LAUSR

Nondestructive, contactless, and label-free characterization of small particles plays an important role in laboratory research and industrial manufacturing. Also, the analysis of small things, especially particulate biomatter, using electromagnetic waves has a long history in optical microscopy. Light, however, cannot reveal much information about the material property of the particle. Radio waves, on the other hand, apart from being more sensitive and featuring compact instrumentation, interact strongly with a dielectric particle. Thus, in principle, it can provide information about the particle in both shape and material. Therefore, particle spectroscopy using electrical signals plays a vital role in research and development.
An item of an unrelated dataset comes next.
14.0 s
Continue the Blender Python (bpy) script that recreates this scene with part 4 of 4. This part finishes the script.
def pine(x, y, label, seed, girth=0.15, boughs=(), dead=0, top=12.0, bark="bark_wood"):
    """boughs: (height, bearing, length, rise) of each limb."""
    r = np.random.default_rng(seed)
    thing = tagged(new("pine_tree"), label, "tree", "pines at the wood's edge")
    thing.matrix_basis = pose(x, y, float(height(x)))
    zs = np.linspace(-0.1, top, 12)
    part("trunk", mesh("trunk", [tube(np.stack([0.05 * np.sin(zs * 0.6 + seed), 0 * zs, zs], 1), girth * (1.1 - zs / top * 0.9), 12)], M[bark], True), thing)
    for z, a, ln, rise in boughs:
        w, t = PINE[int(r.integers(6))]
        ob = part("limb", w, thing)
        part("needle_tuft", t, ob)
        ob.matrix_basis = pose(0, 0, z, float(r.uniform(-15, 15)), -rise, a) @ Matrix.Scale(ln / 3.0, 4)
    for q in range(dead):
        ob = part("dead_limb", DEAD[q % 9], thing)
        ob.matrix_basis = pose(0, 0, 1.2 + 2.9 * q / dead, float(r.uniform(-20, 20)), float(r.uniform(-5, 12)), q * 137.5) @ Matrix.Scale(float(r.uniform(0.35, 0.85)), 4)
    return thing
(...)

Although not firmly established as its optical counterpart, it is still reasonable to analyze the nascent stages of its development up until now. In this review article, different state-of-the-art techniques for particle spectroscopy spanning from dc to terahertz frequency regimes are categorized into two board domains: electromagnetic perturbation and electromagnetic scattering-based approaches. A critical analysis of the uniqueness of terahertz frequency in context to particle spectroscopy is outlined. Finally, this article discusses a realistic scaling approach from generic optical sensors to an electronic lab-on-chip design for sensing and characterization of particle-in-flow in microfluidics. It also addresses the feasibility of modern high-frequency circuit design technology for potential electromagnetic scattering-based particle spectroscopy innovations.